Gym Class Heroes hold a strange place in the musical landscape. They're not quite rock, despite being a full band with plenty of rap-rock elements; they're a bit too edgy and alternative to be a pop act, despite having released multiple of Top 40 hits and worked with plenty of pop figures; they're not quite in the hip hop world either, despite being undeniably rap-centric. It's no surprise, then, that The Papercut Chronicles II is an album that sounds out of place nearly all the time, with its many different styles and leanings all at odds with each other.
Featuring contributions from Adam Levine from Maroon 5, Ryan Tedder of OneRepublic fame, dance-pop singer Neon Hitch, and (oddly enough) synth-y art pop artist Oh Land, the album attempts to tackle straightforward rap rock, pop rap, emo-rap, and offbeat alternative hip hop all in less than 45 minutes. While ambitious, The Papercut Chronicles II lacks cohesion and ends up feeling out-of-place with itself, and despite having a few standout tracks, most of the songs here don't hold up well enough upon closer examination to give the album much staying power.
Highlights of the album include the sultry and eclectic Solo Discotheque (Whiskey Bitness), featuring several turntablism-bridges, a guitar solo at the climax of the song, and cryptic lyrics personifying music as some weird drug-dealing ghost girlfriend, the poppy rap-rock thump of Lazarus, Ze Gitan, a song detailing frontman Travie McCoy's search for the right city to live in through personifying a number of different cities and states as girls (Gym Class Heroes have a strange thing for personifying things as girlfriends), and the album closer Kid Nothing and the Never-Ending Naked Nightmare, an impressively ahead-of-the-curve track blending experimental hip hop, harsh vocals, and emo-style lyrics a number of years before the Soundcloud emo-rap scene blew up.
On the other hand, the big stumbles here are the Heroes' attempt at a religion-bashing edgy-kid anthem in Holy Horse***, Batman!!, punctuated with clumsy lyrics and a weak autotune-slathered sing-along chorus, and the obligatory "severely broken relationship" every white (or in Travie's case, half-white) rapper has to release at some point in Nil-Nil-Draw's driving rap-rock, featuring some seriously wack lyrics and another weak chorus.
The other tracks on the album fall somewhere between these two extremes. The anthemic rap-rock of Matyrial Girl$ and mega-earworm Ass Back Home's pop-rap work a lot better than they maybe should, but Life Goes On, Stereo Hearts, and The Fighter are all too glossy and faux-uplifting to work as much more than the soundtrack to some sort of inspirational-video.

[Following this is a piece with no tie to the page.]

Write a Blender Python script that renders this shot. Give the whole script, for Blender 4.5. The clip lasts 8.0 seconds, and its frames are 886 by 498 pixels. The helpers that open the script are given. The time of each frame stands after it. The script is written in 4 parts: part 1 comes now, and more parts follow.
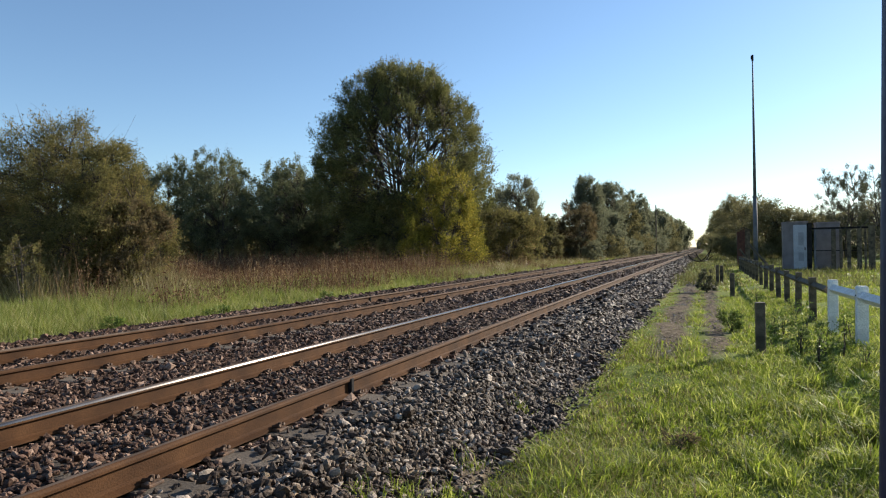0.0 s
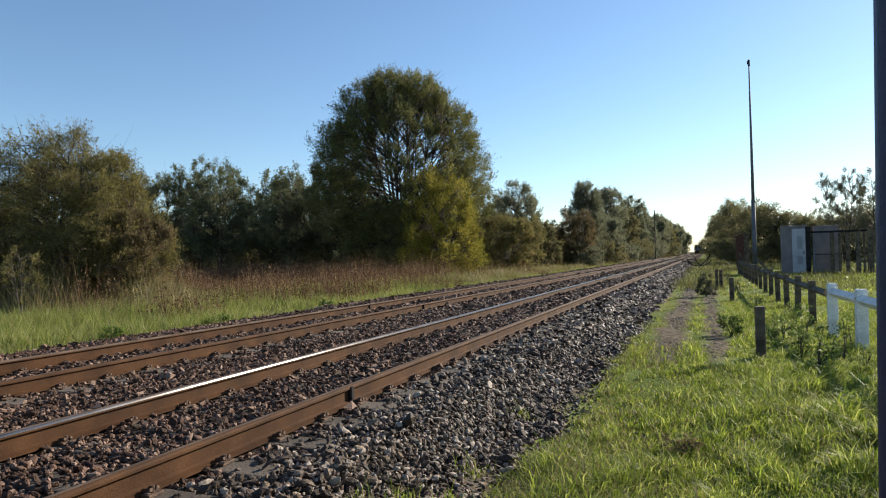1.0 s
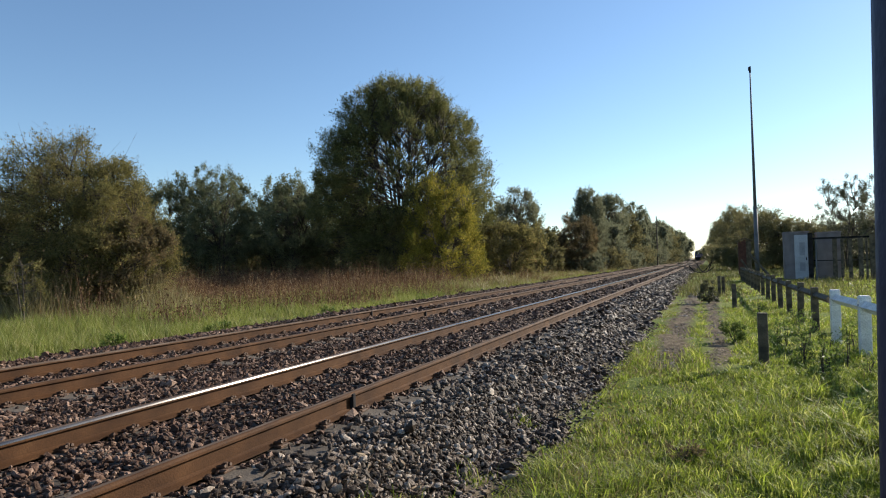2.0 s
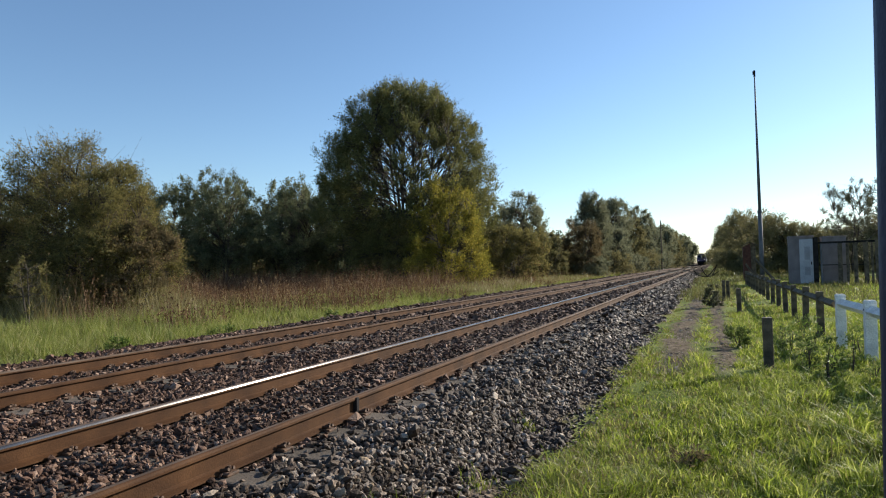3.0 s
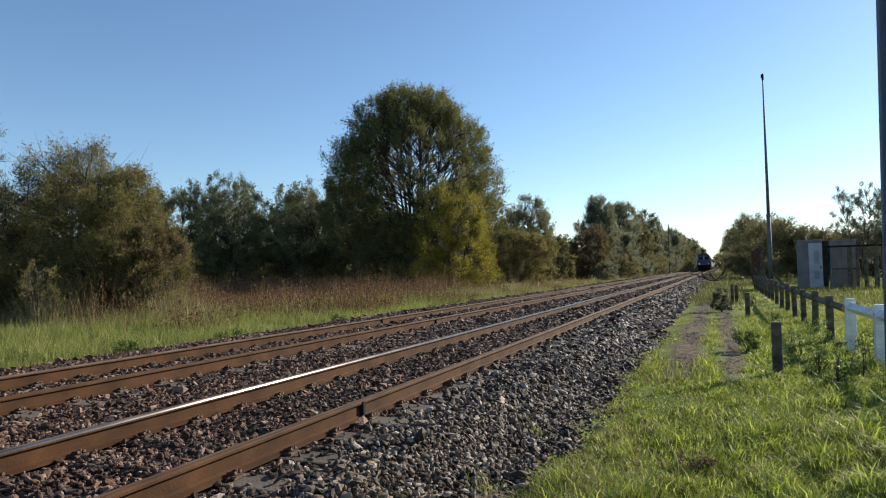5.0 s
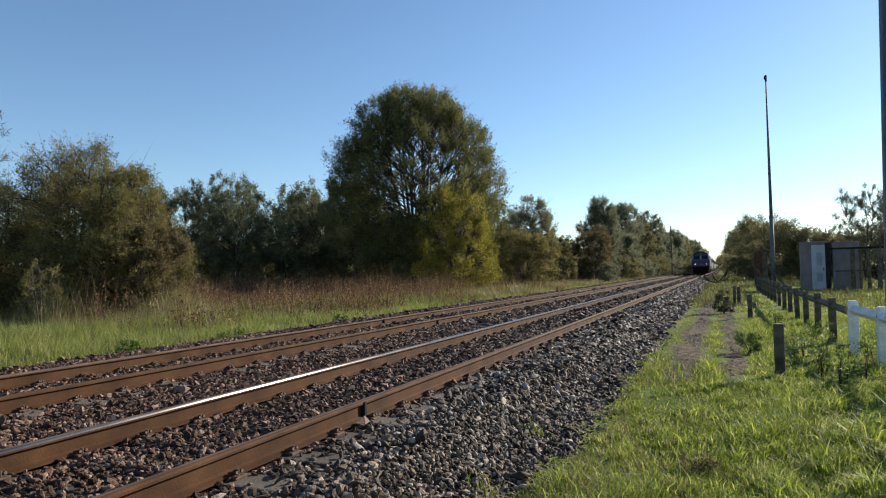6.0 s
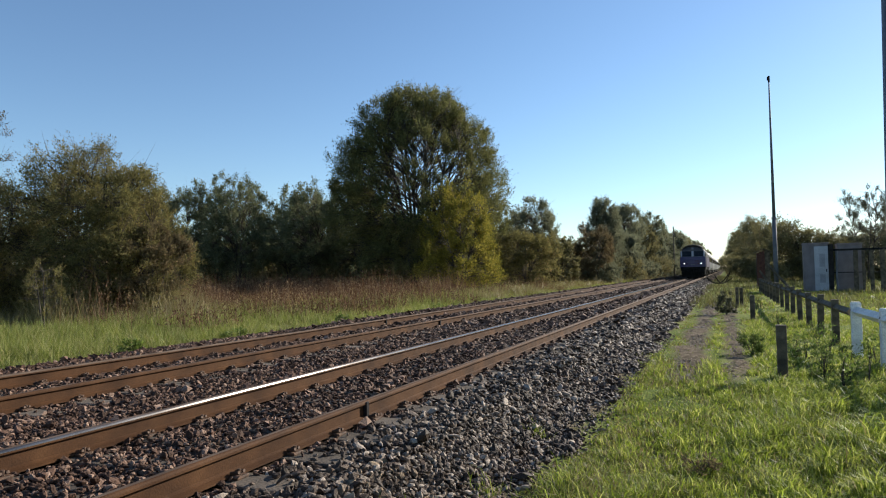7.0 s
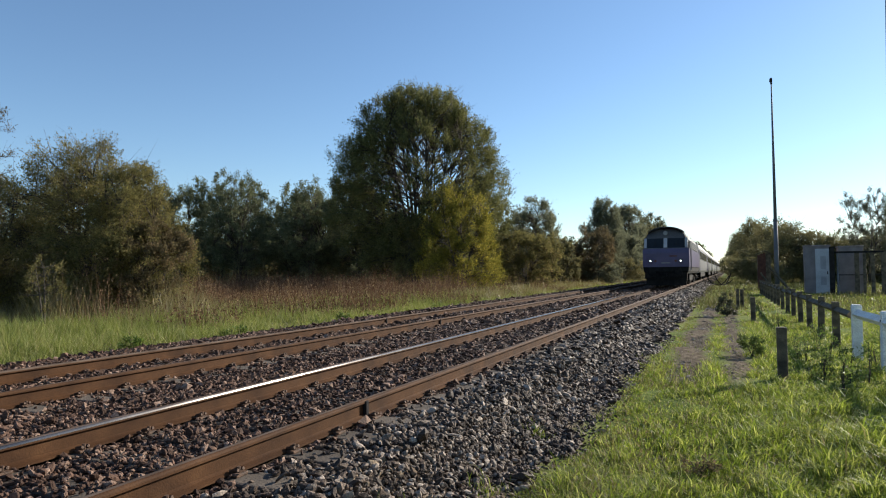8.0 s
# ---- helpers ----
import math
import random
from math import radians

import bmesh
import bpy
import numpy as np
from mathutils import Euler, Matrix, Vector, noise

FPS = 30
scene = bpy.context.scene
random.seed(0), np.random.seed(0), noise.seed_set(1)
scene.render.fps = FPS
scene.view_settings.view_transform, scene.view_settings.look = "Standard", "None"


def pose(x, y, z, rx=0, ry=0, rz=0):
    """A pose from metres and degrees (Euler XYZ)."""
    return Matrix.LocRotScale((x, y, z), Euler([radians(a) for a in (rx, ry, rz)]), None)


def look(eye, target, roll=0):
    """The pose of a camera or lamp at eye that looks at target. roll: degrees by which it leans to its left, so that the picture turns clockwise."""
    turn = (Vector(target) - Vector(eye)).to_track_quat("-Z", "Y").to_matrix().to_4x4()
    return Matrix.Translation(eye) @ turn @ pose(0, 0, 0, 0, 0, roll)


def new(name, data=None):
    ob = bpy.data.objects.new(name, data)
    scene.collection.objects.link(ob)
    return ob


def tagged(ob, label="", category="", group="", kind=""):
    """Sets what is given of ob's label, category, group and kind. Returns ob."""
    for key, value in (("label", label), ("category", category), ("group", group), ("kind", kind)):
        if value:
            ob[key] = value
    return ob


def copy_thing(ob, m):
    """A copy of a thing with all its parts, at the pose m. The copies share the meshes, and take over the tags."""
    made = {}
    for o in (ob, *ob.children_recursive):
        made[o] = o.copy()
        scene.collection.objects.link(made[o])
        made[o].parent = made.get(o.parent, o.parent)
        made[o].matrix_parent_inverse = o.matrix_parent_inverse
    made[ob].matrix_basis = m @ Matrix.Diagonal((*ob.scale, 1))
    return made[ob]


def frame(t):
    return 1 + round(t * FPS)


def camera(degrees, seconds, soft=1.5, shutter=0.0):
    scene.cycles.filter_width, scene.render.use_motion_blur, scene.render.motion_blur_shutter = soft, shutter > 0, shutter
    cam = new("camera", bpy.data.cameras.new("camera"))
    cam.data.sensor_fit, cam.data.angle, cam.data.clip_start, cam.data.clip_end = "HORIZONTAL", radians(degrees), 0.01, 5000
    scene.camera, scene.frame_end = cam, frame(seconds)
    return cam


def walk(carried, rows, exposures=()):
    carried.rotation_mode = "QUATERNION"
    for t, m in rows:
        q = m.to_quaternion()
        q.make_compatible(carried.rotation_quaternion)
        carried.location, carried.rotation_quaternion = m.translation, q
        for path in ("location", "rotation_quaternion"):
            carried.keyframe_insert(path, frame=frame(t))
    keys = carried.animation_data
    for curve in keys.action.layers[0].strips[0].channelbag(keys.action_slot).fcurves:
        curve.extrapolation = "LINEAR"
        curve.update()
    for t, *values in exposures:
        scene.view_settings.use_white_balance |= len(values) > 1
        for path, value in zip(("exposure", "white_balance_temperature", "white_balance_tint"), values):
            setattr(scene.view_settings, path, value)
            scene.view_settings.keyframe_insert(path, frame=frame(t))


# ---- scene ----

# ---------- camera ----------
EYE_Z = 1.16
cam = camera(69.56, 8.0, soft=1.1)


def aim(yaw, pitch, roll, shift):
    """Yaw: degrees to the left of the track; shift: metres to the right along the picture."""
    a, b = radians(yaw), radians(pitch)
    eye = Vector((shift * math.cos(a), shift * math.sin(a), EYE_Z))
    way = Vector((-math.sin(a) * math.cos(b), math.cos(a) * math.cos(b), math.sin(b)))
    return look(eye, eye + way, roll)


CAM_ROWS = [
    (0.0, 22.526, 0.158, -0.909, 0.0000), (0.5, 22.432, 0.439, -1.110, 0.0008),
    (1.0, 22.439, 0.776, -1.420, 0.0016), (1.5, 22.494, 1.106, -1.502, 0.0024),
    (3.0, 22.926, 1.734, -1.399, 0.0045), (3.5, 23.133, 1.822, -1.427, 0.0050),
    (4.0, 23.306, 1.929, -1.571, 0.0060), (4.5, 23.444, 2.031, -1.480, 0.0070),
    (6.0, 23.735, 2.156, -1.155, 0.0082), (6.5, 23.843, 2.173, -1.002, 0.0085),
    (7.0, 23.932, 2.201, -1.039, 0.0087), (7.5, 23.985, 2.149, -0.711, 0.0085),
    (8.0, 24.007, 2.151, -0.587, 0.0083)]
walk(cam, [(t, aim(y, p, r, s)) for t, y, p, r, s in CAM_ROWS],
     exposures=[(0.0, 0.95, 6500, 8), (3.0, 0.86, 6400, 8), (8.0, 0.84, 6350, 8)])

# ---------- light ----------
SUN_AZ, SUN_EL = 34.0, 24.0      # azimuth clockwise from the track's direction
world = bpy.data.worlds.new("sky")
scene.world = world
world.use_nodes = True
wn = world.node_tree.nodes
sky = wn.new("ShaderNodeTexSky")
sky.sky_type = "NISHITA"
sky.sun_disc = False
sky.sun_elevation, sky.sun_rotation = radians(SUN_EL), radians(SUN_AZ)
sky.air_density, sky.dust_density, sky.ozone_density = 1.0, 0.15, 3.5
wn["Background"].inputs["Strength"].default_value = 0.09
world.node_tree.links.new(sky.outputs[0], wn["Background"].inputs["Color"])
sun_data = bpy.data.lights.new("sun", "SUN")
sun_data.energy, sun_data.angle, sun_data.color = 5.0, radians(0.53), (1.0, 0.90, 0.76)
sun = new("sun", sun_data)
a_, e_ = radians(SUN_AZ), radians(SUN_EL)
sun.matrix_world = look((60 * math.sin(a_) * math.cos(e_), 60 * math.cos(a_) * math.cos(e_), 60 * math.sin(e_)), (0, 0, 0))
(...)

The interesting thing about The Papercut Chronicles II is that despite being undeniably a pop-rap album, it's far from generic or derivative outside of a few clear Top 40-aimed tracks. Gym Class Heroes clearly have their own unique style and don't shy away from experimental production choices (see the near-industrial distorted beats on Kid Nothing and the geometric guitar riffs on the verses Matyrial Girl$) or strange genre-blends. The lyrics aren't too overly poppy for the most part either, featuring diverse vocabulary even in the song titles (who the *** says discotheque or gitan anymore? Nobody, that's who.) and occasionally brilliant (if usually corny) poetic lines, such as "And everybody's hip like Replacements" in Matyrial Girl$ and "Nightmares are putting fires out with gasoline" in Life Goes On.

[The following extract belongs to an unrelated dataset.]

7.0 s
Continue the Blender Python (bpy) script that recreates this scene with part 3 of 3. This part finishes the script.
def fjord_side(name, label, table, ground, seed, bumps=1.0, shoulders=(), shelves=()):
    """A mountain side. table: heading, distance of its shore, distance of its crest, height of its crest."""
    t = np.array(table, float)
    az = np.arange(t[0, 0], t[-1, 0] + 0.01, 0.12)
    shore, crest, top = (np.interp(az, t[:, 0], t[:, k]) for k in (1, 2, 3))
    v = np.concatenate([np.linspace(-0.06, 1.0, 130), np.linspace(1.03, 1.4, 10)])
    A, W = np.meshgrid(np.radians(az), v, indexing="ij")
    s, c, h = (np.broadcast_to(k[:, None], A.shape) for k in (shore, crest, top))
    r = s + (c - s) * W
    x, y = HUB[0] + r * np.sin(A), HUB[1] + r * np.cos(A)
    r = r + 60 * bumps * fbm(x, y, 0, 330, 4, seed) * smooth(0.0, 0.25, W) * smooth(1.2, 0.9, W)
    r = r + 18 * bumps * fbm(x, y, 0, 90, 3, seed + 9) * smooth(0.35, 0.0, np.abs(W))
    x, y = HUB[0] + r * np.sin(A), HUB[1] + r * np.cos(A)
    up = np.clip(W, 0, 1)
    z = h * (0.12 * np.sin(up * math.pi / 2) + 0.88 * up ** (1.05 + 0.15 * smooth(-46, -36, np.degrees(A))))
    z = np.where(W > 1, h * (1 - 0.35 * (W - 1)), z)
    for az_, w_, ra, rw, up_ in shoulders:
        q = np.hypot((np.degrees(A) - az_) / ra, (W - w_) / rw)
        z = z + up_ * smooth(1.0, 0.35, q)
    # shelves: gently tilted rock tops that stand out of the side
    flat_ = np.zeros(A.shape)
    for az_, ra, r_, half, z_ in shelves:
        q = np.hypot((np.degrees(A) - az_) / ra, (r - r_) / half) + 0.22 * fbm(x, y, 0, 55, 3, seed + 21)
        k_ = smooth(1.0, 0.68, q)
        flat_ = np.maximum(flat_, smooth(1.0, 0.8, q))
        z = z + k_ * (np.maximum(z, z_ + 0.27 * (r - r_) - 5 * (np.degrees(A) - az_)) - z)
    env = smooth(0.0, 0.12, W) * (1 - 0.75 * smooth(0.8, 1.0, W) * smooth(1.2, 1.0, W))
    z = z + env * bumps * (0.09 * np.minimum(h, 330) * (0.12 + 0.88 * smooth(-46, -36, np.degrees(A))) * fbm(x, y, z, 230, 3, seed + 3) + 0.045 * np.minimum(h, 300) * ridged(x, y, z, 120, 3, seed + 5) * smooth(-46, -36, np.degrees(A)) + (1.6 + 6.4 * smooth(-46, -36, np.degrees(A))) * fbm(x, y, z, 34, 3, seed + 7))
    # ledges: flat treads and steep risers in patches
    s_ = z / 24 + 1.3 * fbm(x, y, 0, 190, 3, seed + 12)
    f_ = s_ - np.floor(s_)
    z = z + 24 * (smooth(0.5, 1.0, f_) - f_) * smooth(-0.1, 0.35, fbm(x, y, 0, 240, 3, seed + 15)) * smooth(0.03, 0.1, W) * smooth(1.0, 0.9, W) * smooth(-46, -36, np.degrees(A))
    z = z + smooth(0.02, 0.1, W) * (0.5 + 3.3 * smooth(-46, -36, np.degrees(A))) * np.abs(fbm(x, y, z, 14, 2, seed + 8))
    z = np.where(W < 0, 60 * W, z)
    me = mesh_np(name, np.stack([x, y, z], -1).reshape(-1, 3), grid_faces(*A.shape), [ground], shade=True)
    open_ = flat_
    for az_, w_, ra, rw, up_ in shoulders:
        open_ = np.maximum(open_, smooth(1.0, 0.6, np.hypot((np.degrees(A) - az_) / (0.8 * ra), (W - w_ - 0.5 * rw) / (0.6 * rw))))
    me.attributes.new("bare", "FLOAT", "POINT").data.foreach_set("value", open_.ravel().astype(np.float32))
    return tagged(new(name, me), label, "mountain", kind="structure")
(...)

Unfortunately, the uniqueness of the music itself is hampered by way too much polish and a heaping of lines plenty stupid enough to make you forget the good ones (see: "So does God have a favorite brand? And for that matter, is he even a man? And will I go to hell for even saying that?" on Hoiy Horse***, Batman!! and "That's when you press on, Lee Nails" from The Fighter among many, many other). In the end, what was a really promising album ends up falling flat too much of the time to make it an essential listen.
I'm gonna come clean and say that this used to be one of my favourite albums when I was in middle school, and it's not hard to see why; The Papercut Chronicles II is a unique-sounding album with plenty of catchy choruses and relatable lyrics about finding your place, persisting through tough times, and feeling like an outsider, all perfect for someone starting to go through puberty. Looking back, I really do see elements of a great album all over this, and I feel like the Gym Class Heroes had the potential to be a much more influential and defining rap band if they had stuck around longer and put out something less glossy and flawed.
Unfortunately we're 7 years down the line and we haven't heard any new material from the band, so I don't think we're likely to get that great album I was hoping for, and rap has largely shed the elements that made Gym Class Heroes unique - emo rap got popular without bringing along the rock elements that helped define it, experimental hip hop has gone largely electronic, alternative hip hop has eschewed a more organic, oldschool hip-hop style, and rap rock has become even less present among popular music than it was in 2011. So therefore I say Rest In Peace to what could have been in the Gym Class Heroes had gotten the chance to reach their full potential. Music has moved on, perhaps for the better, and we can only imagine what might have happened in another timeline.